DATA BLOCK:
──────

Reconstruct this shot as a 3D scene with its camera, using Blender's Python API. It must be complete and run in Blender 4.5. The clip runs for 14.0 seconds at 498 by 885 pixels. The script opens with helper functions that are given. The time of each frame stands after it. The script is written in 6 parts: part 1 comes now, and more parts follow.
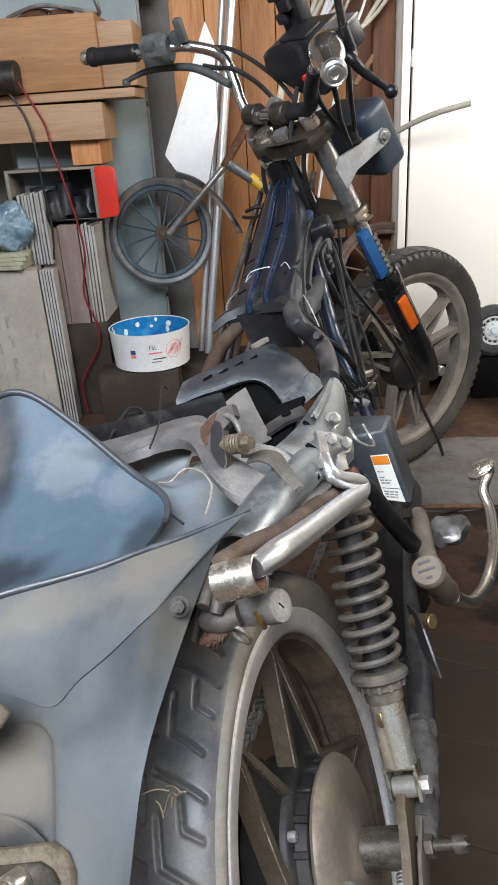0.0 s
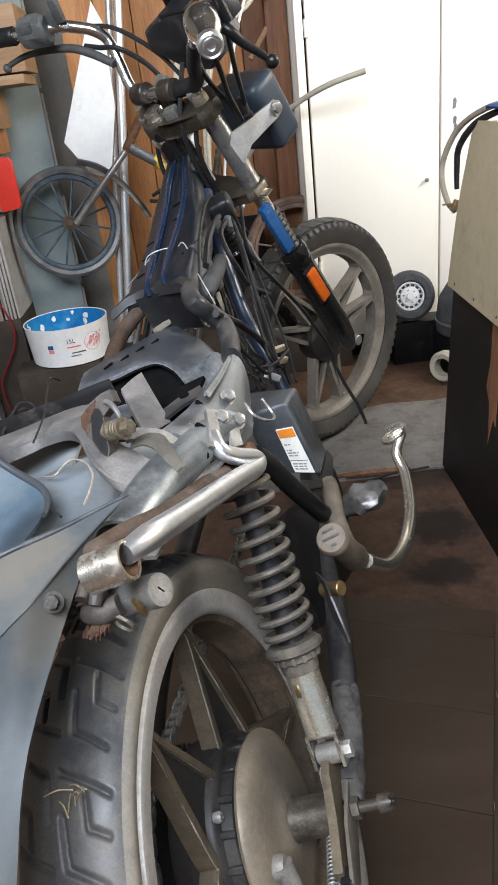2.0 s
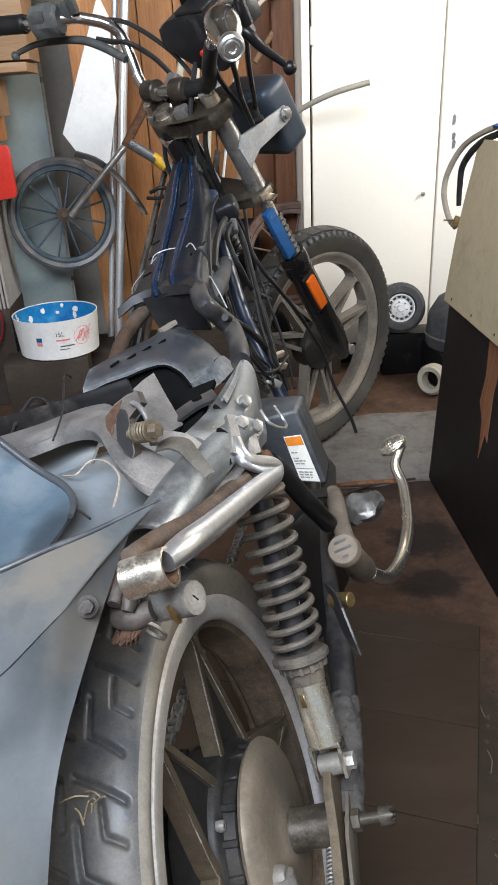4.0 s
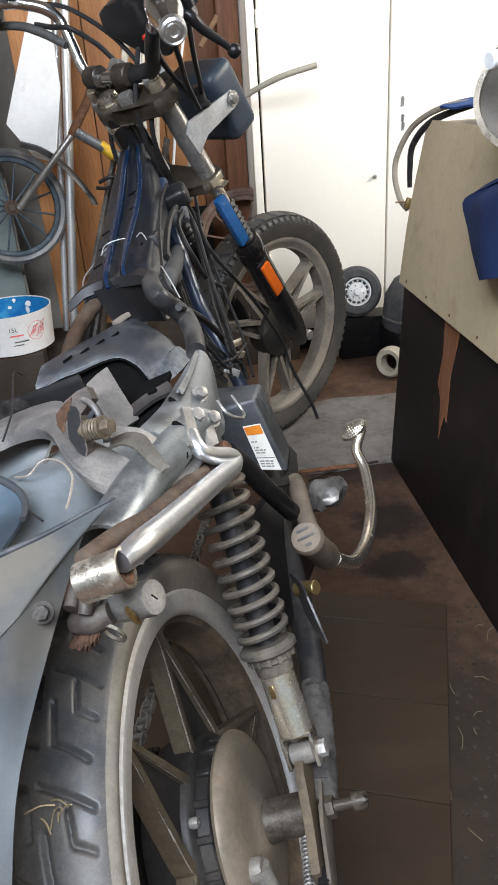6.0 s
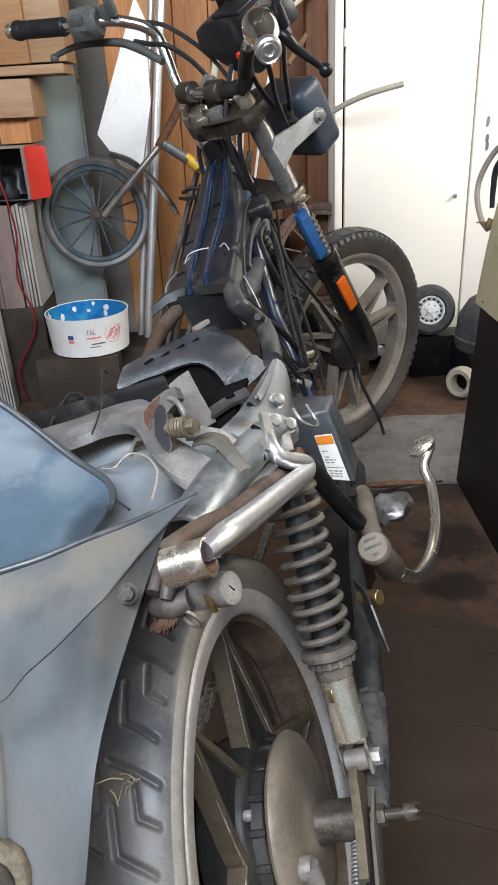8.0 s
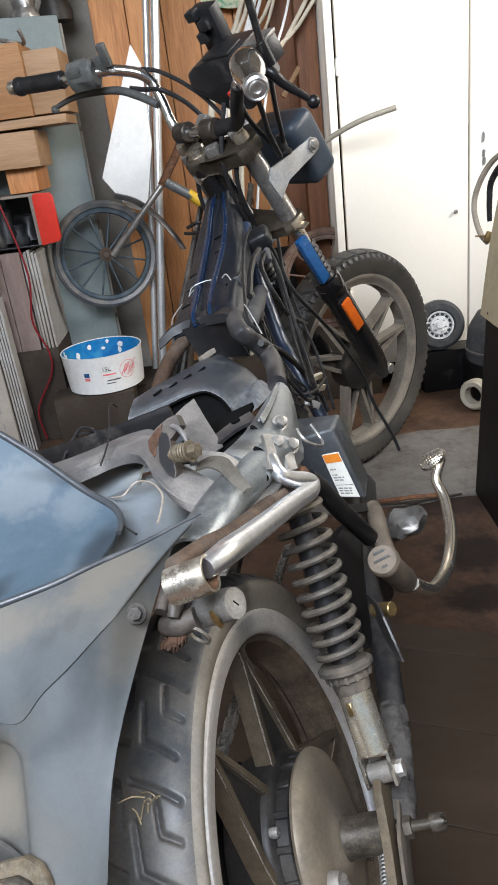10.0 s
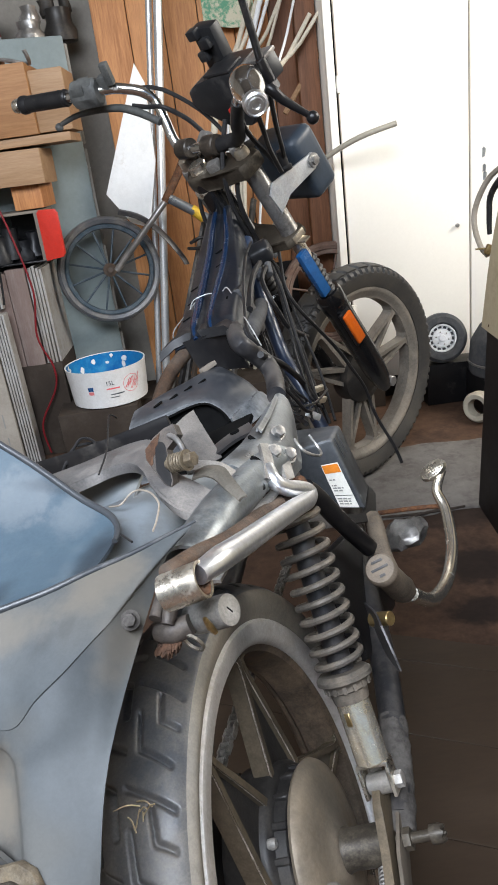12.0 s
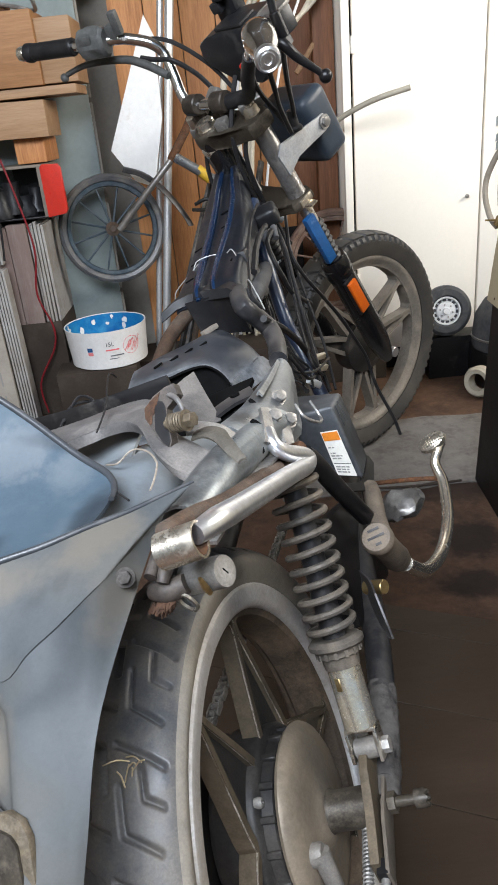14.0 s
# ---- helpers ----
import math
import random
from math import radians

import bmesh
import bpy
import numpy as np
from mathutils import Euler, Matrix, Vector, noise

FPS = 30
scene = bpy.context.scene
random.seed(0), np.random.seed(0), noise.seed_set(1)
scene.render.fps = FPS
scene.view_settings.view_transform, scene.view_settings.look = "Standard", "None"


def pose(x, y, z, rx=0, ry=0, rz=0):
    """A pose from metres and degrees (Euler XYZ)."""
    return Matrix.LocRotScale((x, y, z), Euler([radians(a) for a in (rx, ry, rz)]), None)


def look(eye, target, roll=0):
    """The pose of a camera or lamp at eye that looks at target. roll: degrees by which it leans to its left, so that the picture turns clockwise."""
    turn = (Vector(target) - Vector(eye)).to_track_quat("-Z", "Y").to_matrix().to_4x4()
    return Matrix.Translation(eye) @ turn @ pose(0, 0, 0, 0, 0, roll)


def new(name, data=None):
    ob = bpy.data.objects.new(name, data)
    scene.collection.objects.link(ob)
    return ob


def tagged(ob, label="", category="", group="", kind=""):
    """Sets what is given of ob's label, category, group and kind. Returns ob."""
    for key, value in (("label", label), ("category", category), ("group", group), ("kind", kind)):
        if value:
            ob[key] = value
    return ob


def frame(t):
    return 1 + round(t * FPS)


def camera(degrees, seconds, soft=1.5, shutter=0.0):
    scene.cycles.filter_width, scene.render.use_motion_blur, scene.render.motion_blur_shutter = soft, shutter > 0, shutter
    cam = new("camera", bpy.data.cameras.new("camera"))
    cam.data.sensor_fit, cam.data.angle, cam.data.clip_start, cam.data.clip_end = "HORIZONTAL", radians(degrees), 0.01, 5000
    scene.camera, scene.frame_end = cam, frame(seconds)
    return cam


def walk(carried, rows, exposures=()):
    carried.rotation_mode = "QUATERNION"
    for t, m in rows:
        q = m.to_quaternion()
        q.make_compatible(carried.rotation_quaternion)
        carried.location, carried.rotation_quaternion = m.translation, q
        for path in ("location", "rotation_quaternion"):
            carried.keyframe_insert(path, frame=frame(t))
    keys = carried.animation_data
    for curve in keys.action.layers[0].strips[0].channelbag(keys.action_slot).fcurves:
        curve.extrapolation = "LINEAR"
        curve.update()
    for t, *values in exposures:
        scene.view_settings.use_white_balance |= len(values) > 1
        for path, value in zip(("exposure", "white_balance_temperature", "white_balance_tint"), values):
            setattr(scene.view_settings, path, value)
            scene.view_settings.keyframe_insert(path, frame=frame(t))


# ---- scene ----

──────

WHAT THIS TASK INVOLVES:
Write the full listing out again with every line unchanged, but include no pictures.

RESULT BELOW:
Reconstruct this shot as a 3D scene with its camera, using Blender's Python API. It must be complete and run in Blender 4.5. The clip runs for 14.0 seconds at 498 by 885 pixels. The script opens with helper functions that are given. The time of each frame stands after it. The script is written in 6 parts: part 1 comes now, and more parts follow.
0.0 s
2.0 s
4.0 s
6.0 s
8.0 s
10.0 s
12.0 s
14.0 s
# ---- helpers ----
import math
import random
from math import radians

import bmesh
import bpy
import numpy as np
from mathutils import Euler, Matrix, Vector, noise

FPS = 30
scene = bpy.context.scene
random.seed(0), np.random.seed(0), noise.seed_set(1)
scene.render.fps = FPS
scene.view_settings.view_transform, scene.view_settings.look = "Standard", "None"


def pose(x, y, z, rx=0, ry=0, rz=0):
    """A pose from metres and degrees (Euler XYZ)."""
    return Matrix.LocRotScale((x, y, z), Euler([radians(a) for a in (rx, ry, rz)]), None)


def look(eye, target, roll=0):
    """The pose of a camera or lamp at eye that looks at target. roll: degrees by which it leans to its left, so that the picture turns clockwise."""
    turn = (Vector(target) - Vector(eye)).to_track_quat("-Z", "Y").to_matrix().to_4x4()
    return Matrix.Translation(eye) @ turn @ pose(0, 0, 0, 0, 0, roll)


def new(name, data=None):
    ob = bpy.data.objects.new(name, data)
    scene.collection.objects.link(ob)
    return ob


def tagged(ob, label="", category="", group="", kind=""):
    """Sets what is given of ob's label, category, group and kind. Returns ob."""
    for key, value in (("label", label), ("category", category), ("group", group), ("kind", kind)):
        if value:
            ob[key] = value
    return ob


def frame(t):
    return 1 + round(t * FPS)


def camera(degrees, seconds, soft=1.5, shutter=0.0):
    scene.cycles.filter_width, scene.render.use_motion_blur, scene.render.motion_blur_shutter = soft, shutter > 0, shutter
    cam = new("camera", bpy.data.cameras.new("camera"))
    cam.data.sensor_fit, cam.data.angle, cam.data.clip_start, cam.data.clip_end = "HORIZONTAL", radians(degrees), 0.01, 5000
    scene.camera, scene.frame_end = cam, frame(seconds)
    return cam


def walk(carried, rows, exposures=()):
    carried.rotation_mode = "QUATERNION"
    for t, m in rows:
        q = m.to_quaternion()
        q.make_compatible(carried.rotation_quaternion)
        carried.location, carried.rotation_quaternion = m.translation, q
        for path in ("location", "rotation_quaternion"):
            carried.keyframe_insert(path, frame=frame(t))
    keys = carried.animation_data
    for curve in keys.action.layers[0].strips[0].channelbag(keys.action_slot).fcurves:
        curve.extrapolation = "LINEAR"
        curve.update()
    for t, *values in exposures:
        scene.view_settings.use_white_balance |= len(values) > 1
        for path, value in zip(("exposure", "white_balance_temperature", "white_balance_tint"), values):
            setattr(scene.view_settings, path, value)
            scene.view_settings.keyframe_insert(path, frame=frame(t))


# ---- scene ----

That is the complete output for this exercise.